Atlas Corps Fellowships for Emerging Nonprofit Professionals

Oct 13, 2014
January 2013 Atlas Corps Fellow Nurangiz Khodzharova
January 2013 Atlas Corps Fellow Nurangiz Khodzharova

The mission of the Atlas Corps is to address critical social issues by developing leaders, strengthening organizations, and promoting innovation through overseas fellowships in the U.S. and Latin America. The Atlas Corps offers 6 to 18 month fellowships three times a year for skilled nonprofit professionals from around the world. Applicants from the U.S. have the option of two fellowships in Latin America – a Nonprofit Fellowship or a Volunteers Colombia English Teaching Fellowship. Applicants from outside the U.S. can apply for a Nonprofit Fellowship to work at social sector organizations in the U.S. All Fellows serve full-time at Host Organizations working on issues that complement their expertise. Fellows develop their leadership skills while sharing best practices and supplement daily knowledge with theoretical topics presented in the Atlas Corps Global Leadership Lab. Fellows commit to returning to their countries to work for at least one year in the nonprofit sector, sharing new skills, best practices, valuable experiences and a global network of changemakers.

Currently, the Atlas Corps is seeking applicants with two or more years of relevant experience in the social sector and 35 years or younger when the fellowship begins. Benefits of the fellowship include a living stipend, health insurance, and training. Atlas Corps considers applications on a rolling basis for fellowships that begin in January, May, and September.

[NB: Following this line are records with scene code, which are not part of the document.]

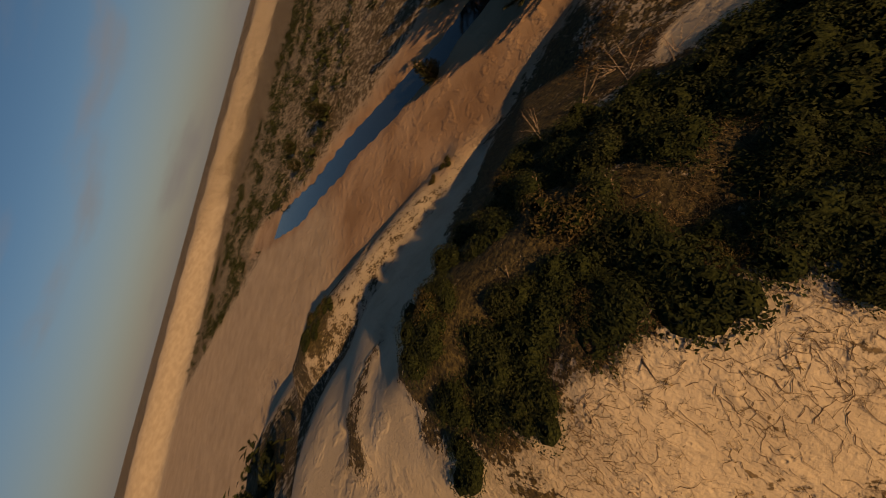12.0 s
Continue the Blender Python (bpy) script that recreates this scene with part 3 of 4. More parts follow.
footprints((9.5, 93), (11, 91.4), (12.6, 91), (14.4, 92.6), (17, 95.4))
footprints((9.6, 91.8), (11.6, 90.2), (13.8, 89.4), (15.6, 90.8), (18.6, 94))
footprints((10.2, 94), (11.8, 92.6), (12.4, 90.4), (11.2, 88.6), (12.6, 86.4))
footprints((13, 97), (17, 99), (20, 102.5), (22.4, 107.5))
footprints((17, 95), (22, 98.6), (26.6, 103.5), (34, 107), (42, 112.6))
footprints((19, 92), (20.6, 96), (22.6, 101), (25, 104.6))
# the sandy strip along the lagoon
tyre_marks((5.6, 2), (9.6, 9), (11.6, 15), (14.8, 22), (19, 29), (26, 40), (37, 54), gauge=1.5, depth=0.032)
tyre_marks((6.8, 2), (10.4, 8), (12.8, 14.5), (16.5, 22), (21, 30), (28, 41), (40, 56), gauge=1.5, depth=0.032)
tyre_marks((6.2, 2), (9.0, 9), (10.8, 16), (14.2, 23.4), (18.4, 30), gauge=1.4, depth=0.032)
footprints((6, 2), (9.8, 9), (12.6, 17), (17, 26), (23, 35))
footprints((7, 3), (9, 8), (11.9, 13), (15, 21))
rut((11.0, 14.2), (11.4, 14.9), depth=0.26, width=0.4)


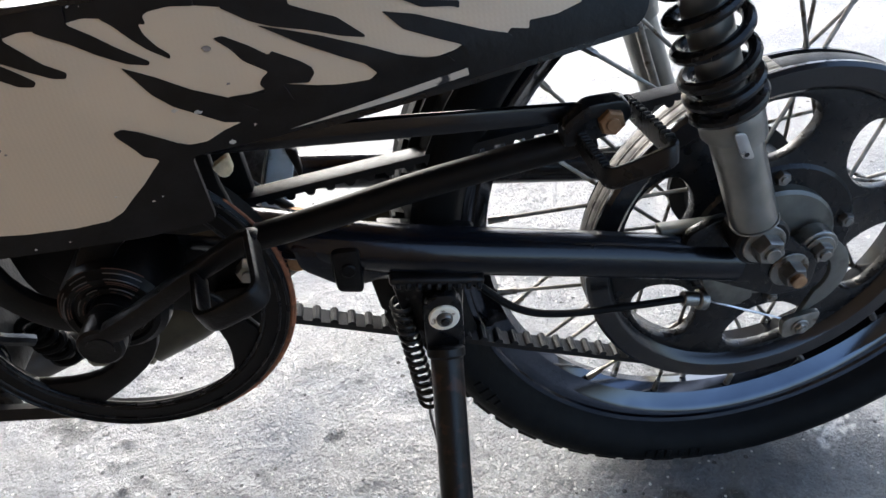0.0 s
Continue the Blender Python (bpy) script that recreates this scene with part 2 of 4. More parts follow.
ALUMINIUM_OILY = material("oily_cast_aluminium", (0.045, 0.043, 0.04), 0.38, 0.5, vary=0.5, scale=35, bump=0.0008, bump_scale=120, stain=(0.011, 0.010, 0.009), stain_scale=18, stain_at=0.5)
BLUE_STEEL = material("pale_blue_steel", (0.55, 0.66, 0.75), 0.4, 0.0, vary=0.2, scale=40, stain=(0.05, 0.05, 0.06), stain_scale=30, stain_at=0.6)
STEEL_DARK = material("dark_steel", (0.16, 0.155, 0.15), 0.35, 0.9, vary=0.3, scale=60)
CREAM_WASHER = material("off_white_enamel", (0.78, 0.74, 0.62), 0.4, vary=0.15, scale=120, stain=(0.2, 0.15, 0.1), stain_scale=160, stain_at=0.62)
TRACK = material("worn_belt_track", (0.13, 0.12, 0.105), 0.5, 0.25, vary=0.45, scale=45, bump=0.0003, bump_scale=220, stain=(0.035, 0.03, 0.026), stain_scale=60, stain_at=0.56)
ROUGH_CAST = material("rough_grey_casting", (0.06, 0.06, 0.066), 0.6, 0.2, vary=0.6, scale=120, bump=0.003, bump_scale=170)
PALE_FOAM = material("cream_foam", (0.66, 0.55, 0.36), 0.85, vary=0.2, scale=180, bump=0.0006, bump_scale=260)
FOAM = material("tan_foam", (0.52, 0.36, 0.15), 0.85, vary=0.25, scale=150)

# ---- mesh helpers (a motorcycle's own frame: x to its tail, y to its right side, z up) ----


SHIFT = Vector((0, 0, 0))  # where the group of parts in hand sits on the motorcycle


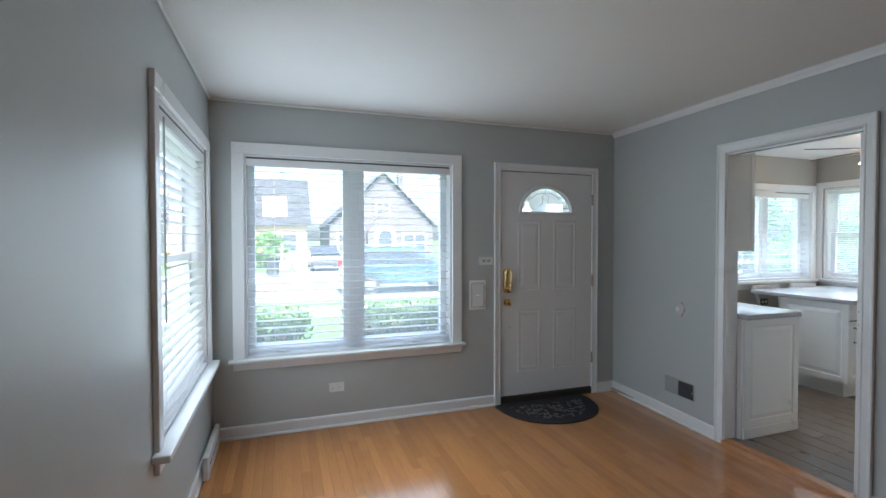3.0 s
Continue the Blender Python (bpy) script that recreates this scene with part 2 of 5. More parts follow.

To learn more about this fellowship, we interviewed Nurangiz Khodzharova from Russia, who spent her fellowship year at Net Impact, a San Francisco based nonprofit that empowers a new generation to use their careers to drive transformational change in the workplace and the world.

1. What inspired you to apply for the Atlas Corps?

Atlas Corps reached out to me on Devex, a social enterprise and media platform for the global development community, while I was still in grad school in 2010. The program sounded immediately appealing to me as I had been looking for a post-grad school opportunity at that time. The chance to experience the day-to-day operations and contribute to the work of a nonprofit in the U.S. is a very unique opportunity in my opinion. There are many fellowships and exchange programs out there, but the idea of Atlas Corps is different because it creates a mutually beneficial process, where both the fellow and the Host Organization exchange knowledge and best practices. Scott Beale, the Atlas Corps CEO, always says: “Talent is universal but opportunity is not.” Atlas Corps strives to correct that through their program and does so successfully.

The 11th Atlas Corps Class, January 2013
The 11th Atlas Corps Class, January 2013

2. What have been some of the most eye-opening moments during your fellowship?

I’d have to say that meeting all of the amazing, talented fellows from around the world was an eye-opening and life-changing moment. Also, I’d studied in the U.S. before, so I just assumed that this year would be similar to that, but was quickly proved wrong. I definitely had to deal with some unexpected challenges and was off to a pretty rough start, but I was very lucky to be placed at a wonderful host organization, Net Impact. Net Impact is a network of more than 50,000 next-generation leaders that wish to use their business skills to create positive social and environmental change in the workplace and beyond. My job during the fellowship was to create innovative and interesting content for their flagship event, the Net Impact Conference. I learned a great deal working on the 2013 Net Impact Conference, which convened in the heart of the Silicon Valley, California that year. The conference itself was simply amazing, with many sleepless nights leading to it, but at the same time a deeply gratifying experience. Besides my time serving at Net Impact, some of the most memorable moments of that year  were attending President Obama’s inauguration and hiking Half Dome in Yosemite National Park. Now that’s an eye-opener!

3. What tips would you give others applying to Atlas Corps?

My biggest advice would be to be flexible, open-minded and ready for a bit of an adventure. I’m on the Atlas Corps Selection Board, so I interview prospective fellows and every year I am very impressed by the accomplished pool of candidates. To make your application stand out, really think about what skills you can bring to the table and why you think Atlas Corps is the right program for you. Also, be ready to answer the question regarding what you want to do when you return to your home country, as that is the central tenet of the Atlas Corps fellowship.

Nurangiz is from Moscow, Russia and has five years of international experience in the nonprofit sector, and earned a Master’s of Science in International Development and Management from Lund University, Sweden. Prior to completing the Atlas Corps Fellowship, she worked for the Migration and Law Integration Center in Moscow coordinating a project on providing assistance to Moldovan children and families in Russia, in partnership with the Terre des hommes Foundation. She is now doing freelance consulting work and co-leads an English public speaking club in Moscow.